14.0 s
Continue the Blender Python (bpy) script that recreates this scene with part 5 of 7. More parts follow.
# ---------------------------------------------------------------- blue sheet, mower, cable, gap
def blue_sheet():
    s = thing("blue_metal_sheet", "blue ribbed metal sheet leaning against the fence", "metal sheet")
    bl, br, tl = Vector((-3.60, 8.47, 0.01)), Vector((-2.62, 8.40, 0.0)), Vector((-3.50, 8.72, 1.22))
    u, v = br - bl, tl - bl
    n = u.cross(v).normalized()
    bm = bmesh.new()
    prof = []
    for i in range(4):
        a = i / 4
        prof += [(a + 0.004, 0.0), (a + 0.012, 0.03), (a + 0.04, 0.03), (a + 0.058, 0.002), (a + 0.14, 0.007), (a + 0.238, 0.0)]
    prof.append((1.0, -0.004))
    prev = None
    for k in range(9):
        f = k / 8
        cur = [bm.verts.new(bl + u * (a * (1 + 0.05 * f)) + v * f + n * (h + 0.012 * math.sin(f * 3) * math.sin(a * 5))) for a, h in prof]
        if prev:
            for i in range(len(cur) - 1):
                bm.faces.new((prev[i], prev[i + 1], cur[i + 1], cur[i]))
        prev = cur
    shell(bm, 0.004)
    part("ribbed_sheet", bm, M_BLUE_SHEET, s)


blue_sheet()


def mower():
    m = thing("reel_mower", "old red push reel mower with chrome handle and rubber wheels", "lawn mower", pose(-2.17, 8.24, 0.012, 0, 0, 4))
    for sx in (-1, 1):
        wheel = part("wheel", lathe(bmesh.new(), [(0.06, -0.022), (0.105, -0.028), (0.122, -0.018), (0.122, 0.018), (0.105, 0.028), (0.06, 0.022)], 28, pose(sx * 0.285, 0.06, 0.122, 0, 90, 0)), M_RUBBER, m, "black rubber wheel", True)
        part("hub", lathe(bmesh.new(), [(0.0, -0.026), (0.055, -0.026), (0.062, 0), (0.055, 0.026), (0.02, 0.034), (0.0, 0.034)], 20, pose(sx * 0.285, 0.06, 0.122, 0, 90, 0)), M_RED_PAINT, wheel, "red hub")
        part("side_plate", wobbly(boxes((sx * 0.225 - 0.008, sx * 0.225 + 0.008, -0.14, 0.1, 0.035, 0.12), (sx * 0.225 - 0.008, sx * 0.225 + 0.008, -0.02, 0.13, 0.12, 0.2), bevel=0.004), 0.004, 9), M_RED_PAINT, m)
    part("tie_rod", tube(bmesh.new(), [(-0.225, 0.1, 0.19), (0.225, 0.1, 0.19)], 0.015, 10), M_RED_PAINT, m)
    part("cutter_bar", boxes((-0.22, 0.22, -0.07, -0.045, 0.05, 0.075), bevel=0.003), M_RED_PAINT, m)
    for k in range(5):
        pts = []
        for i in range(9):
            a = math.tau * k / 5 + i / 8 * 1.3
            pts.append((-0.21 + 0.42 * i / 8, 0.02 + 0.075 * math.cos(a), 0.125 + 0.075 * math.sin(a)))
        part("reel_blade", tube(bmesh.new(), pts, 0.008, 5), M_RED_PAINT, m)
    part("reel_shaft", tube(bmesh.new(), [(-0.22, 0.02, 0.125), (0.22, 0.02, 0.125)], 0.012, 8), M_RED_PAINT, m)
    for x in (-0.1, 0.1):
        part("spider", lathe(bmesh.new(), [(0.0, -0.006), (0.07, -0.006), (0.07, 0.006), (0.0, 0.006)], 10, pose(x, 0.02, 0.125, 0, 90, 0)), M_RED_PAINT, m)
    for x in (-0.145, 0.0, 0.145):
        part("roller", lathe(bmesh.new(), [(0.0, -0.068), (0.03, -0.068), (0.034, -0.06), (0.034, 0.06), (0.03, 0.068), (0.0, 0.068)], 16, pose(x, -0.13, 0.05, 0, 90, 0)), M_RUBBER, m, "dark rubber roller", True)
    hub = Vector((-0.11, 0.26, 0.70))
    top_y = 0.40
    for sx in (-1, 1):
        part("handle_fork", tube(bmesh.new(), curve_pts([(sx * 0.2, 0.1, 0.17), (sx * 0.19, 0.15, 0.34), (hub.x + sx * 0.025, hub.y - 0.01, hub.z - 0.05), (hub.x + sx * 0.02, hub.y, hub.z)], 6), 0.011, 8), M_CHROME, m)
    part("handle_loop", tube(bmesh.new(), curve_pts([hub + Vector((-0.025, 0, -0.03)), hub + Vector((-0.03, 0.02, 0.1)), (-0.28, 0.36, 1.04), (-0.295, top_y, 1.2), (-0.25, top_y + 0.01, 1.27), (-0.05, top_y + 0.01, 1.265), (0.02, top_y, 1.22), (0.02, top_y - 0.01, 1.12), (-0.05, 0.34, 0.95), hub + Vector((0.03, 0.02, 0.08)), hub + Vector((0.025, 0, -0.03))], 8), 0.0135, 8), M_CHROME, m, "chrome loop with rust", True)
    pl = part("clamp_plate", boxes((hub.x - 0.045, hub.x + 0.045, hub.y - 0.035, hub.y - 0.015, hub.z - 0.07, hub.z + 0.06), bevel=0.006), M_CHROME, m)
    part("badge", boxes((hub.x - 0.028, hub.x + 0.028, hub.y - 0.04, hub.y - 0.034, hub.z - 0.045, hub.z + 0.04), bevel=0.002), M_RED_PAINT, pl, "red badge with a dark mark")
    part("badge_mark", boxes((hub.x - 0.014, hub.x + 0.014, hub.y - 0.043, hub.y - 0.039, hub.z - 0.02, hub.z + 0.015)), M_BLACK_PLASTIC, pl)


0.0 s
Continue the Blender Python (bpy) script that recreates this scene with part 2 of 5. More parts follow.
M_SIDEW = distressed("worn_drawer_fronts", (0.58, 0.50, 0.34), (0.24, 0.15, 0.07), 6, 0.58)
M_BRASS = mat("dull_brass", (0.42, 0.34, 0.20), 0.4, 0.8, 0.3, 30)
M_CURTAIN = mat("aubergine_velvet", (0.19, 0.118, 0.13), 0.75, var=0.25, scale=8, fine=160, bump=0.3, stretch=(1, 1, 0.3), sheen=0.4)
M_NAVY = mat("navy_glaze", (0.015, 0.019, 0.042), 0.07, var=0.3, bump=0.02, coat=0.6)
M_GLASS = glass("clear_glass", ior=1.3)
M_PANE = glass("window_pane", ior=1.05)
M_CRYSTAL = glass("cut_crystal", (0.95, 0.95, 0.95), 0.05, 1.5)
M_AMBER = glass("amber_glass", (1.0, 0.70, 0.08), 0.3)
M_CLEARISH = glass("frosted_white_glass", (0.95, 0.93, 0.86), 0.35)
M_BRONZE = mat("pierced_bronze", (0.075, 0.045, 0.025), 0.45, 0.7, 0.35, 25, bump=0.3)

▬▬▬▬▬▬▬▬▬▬

Write out the material exactly as given.

ANSWER TO THIS EXERCISE =
14.0 s
Continue the Blender Python (bpy) script that recreates this scene with part 5 of 7. More parts follow.
# ---------------------------------------------------------------- blue sheet, mower, cable, gap
def blue_sheet():
    s = thing("blue_metal_sheet", "blue ribbed metal sheet leaning against the fence", "metal sheet")
    bl, br, tl = Vector((-3.60, 8.47, 0.01)), Vector((-2.62, 8.40, 0.0)), Vector((-3.50, 8.72, 1.22))
    u, v = br - bl, tl - bl
    n = u.cross(v).normalized()
    bm = bmesh.new()
    prof = []
    for i in range(4):
        a = i / 4
        prof += [(a + 0.004, 0.0), (a + 0.012, 0.03), (a + 0.04, 0.03), (a + 0.058, 0.002), (a + 0.14, 0.007), (a + 0.238, 0.0)]
    prof.append((1.0, -0.004))
    prev = None
    for k in range(9):
        f = k / 8
        cur = [bm.verts.new(bl + u * (a * (1 + 0.05 * f)) + v * f + n * (h + 0.012 * math.sin(f * 3) * math.sin(a * 5))) for a, h in prof]
        if prev:
            for i in range(len(cur) - 1):
                bm.faces.new((prev[i], prev[i + 1], cur[i + 1], cur[i]))
        prev = cur
    shell(bm, 0.004)
    part("ribbed_sheet", bm, M_BLUE_SHEET, s)


blue_sheet()


def mower():
    m = thing("reel_mower", "old red push reel mower with chrome handle and rubber wheels", "lawn mower", pose(-2.17, 8.24, 0.012, 0, 0, 4))
    for sx in (-1, 1):
        wheel = part("wheel", lathe(bmesh.new(), [(0.06, -0.022), (0.105, -0.028), (0.122, -0.018), (0.122, 0.018), (0.105, 0.028), (0.06, 0.022)], 28, pose(sx * 0.285, 0.06, 0.122, 0, 90, 0)), M_RUBBER, m, "black rubber wheel", True)
        part("hub", lathe(bmesh.new(), [(0.0, -0.026), (0.055, -0.026), (0.062, 0), (0.055, 0.026), (0.02, 0.034), (0.0, 0.034)], 20, pose(sx * 0.285, 0.06, 0.122, 0, 90, 0)), M_RED_PAINT, wheel, "red hub")
        part("side_plate", wobbly(boxes((sx * 0.225 - 0.008, sx * 0.225 + 0.008, -0.14, 0.1, 0.035, 0.12), (sx * 0.225 - 0.008, sx * 0.225 + 0.008, -0.02, 0.13, 0.12, 0.2), bevel=0.004), 0.004, 9), M_RED_PAINT, m)
    part("tie_rod", tube(bmesh.new(), [(-0.225, 0.1, 0.19), (0.225, 0.1, 0.19)], 0.015, 10), M_RED_PAINT, m)
    part("cutter_bar", boxes((-0.22, 0.22, -0.07, -0.045, 0.05, 0.075), bevel=0.003), M_RED_PAINT, m)
    for k in range(5):
        pts = []
        for i in range(9):
            a = math.tau * k / 5 + i / 8 * 1.3
            pts.append((-0.21 + 0.42 * i / 8, 0.02 + 0.075 * math.cos(a), 0.125 + 0.075 * math.sin(a)))
        part("reel_blade", tube(bmesh.new(), pts, 0.008, 5), M_RED_PAINT, m)
    part("reel_shaft", tube(bmesh.new(), [(-0.22, 0.02, 0.125), (0.22, 0.02, 0.125)], 0.012, 8), M_RED_PAINT, m)
    for x in (-0.1, 0.1):
        part("spider", lathe(bmesh.new(), [(0.0, -0.006), (0.07, -0.006), (0.07, 0.006), (0.0, 0.006)], 10, pose(x, 0.02, 0.125, 0, 90, 0)), M_RED_PAINT, m)
    for x in (-0.145, 0.0, 0.145):
        part("roller", lathe(bmesh.new(), [(0.0, -0.068), (0.03, -0.068), (0.034, -0.06), (0.034, 0.06), (0.03, 0.068), (0.0, 0.068)], 16, pose(x, -0.13, 0.05, 0, 90, 0)), M_RUBBER, m, "dark rubber roller", True)
    hub = Vector((-0.11, 0.26, 0.70))
    top_y = 0.40
    for sx in (-1, 1):
        part("handle_fork", tube(bmesh.new(), curve_pts([(sx * 0.2, 0.1, 0.17), (sx * 0.19, 0.15, 0.34), (hub.x + sx * 0.025, hub.y - 0.01, hub.z - 0.05), (hub.x + sx * 0.02, hub.y, hub.z)], 6), 0.011, 8), M_CHROME, m)
    part("handle_loop", tube(bmesh.new(), curve_pts([hub + Vector((-0.025, 0, -0.03)), hub + Vector((-0.03, 0.02, 0.1)), (-0.28, 0.36, 1.04), (-0.295, top_y, 1.2), (-0.25, top_y + 0.01, 1.27), (-0.05, top_y + 0.01, 1.265), (0.02, top_y, 1.22), (0.02, top_y - 0.01, 1.12), (-0.05, 0.34, 0.95), hub + Vector((0.03, 0.02, 0.08)), hub + Vector((0.025, 0, -0.03))], 8), 0.0135, 8), M_CHROME, m, "chrome loop with rust", True)
    pl = part("clamp_plate", boxes((hub.x - 0.045, hub.x + 0.045, hub.y - 0.035, hub.y - 0.015, hub.z - 0.07, hub.z + 0.06), bevel=0.006), M_CHROME, m)
    part("badge", boxes((hub.x - 0.028, hub.x + 0.028, hub.y - 0.04, hub.y - 0.034, hub.z - 0.045, hub.z + 0.04), bevel=0.002), M_RED_PAINT, pl, "red badge with a dark mark")
    part("badge_mark", boxes((hub.x - 0.014, hub.x + 0.014, hub.y - 0.043, hub.y - 0.039, hub.z - 0.02, hub.z + 0.015)), M_BLACK_PLASTIC, pl)


0.0 s
Continue the Blender Python (bpy) script that recreates this scene with part 2 of 5. More parts follow.
M_SIDEW = distressed("worn_drawer_fronts", (0.58, 0.50, 0.34), (0.24, 0.15, 0.07), 6, 0.58)
M_BRASS = mat("dull_brass", (0.42, 0.34, 0.20), 0.4, 0.8, 0.3, 30)
M_CURTAIN = mat("aubergine_velvet", (0.19, 0.118, 0.13), 0.75, var=0.25, scale=8, fine=160, bump=0.3, stretch=(1, 1, 0.3), sheen=0.4)
M_NAVY = mat("navy_glaze", (0.015, 0.019, 0.042), 0.07, var=0.3, bump=0.02, coat=0.6)
M_GLASS = glass("clear_glass", ior=1.3)
M_PANE = glass("window_pane", ior=1.05)
M_CRYSTAL = glass("cut_crystal", (0.95, 0.95, 0.95), 0.05, 1.5)
M_AMBER = glass("amber_glass", (1.0, 0.70, 0.08), 0.3)
M_CLEARISH = glass("frosted_white_glass", (0.95, 0.93, 0.86), 0.35)
M_BRONZE = mat("pierced_bronze", (0.075, 0.045, 0.025), 0.45, 0.7, 0.35, 25, bump=0.3)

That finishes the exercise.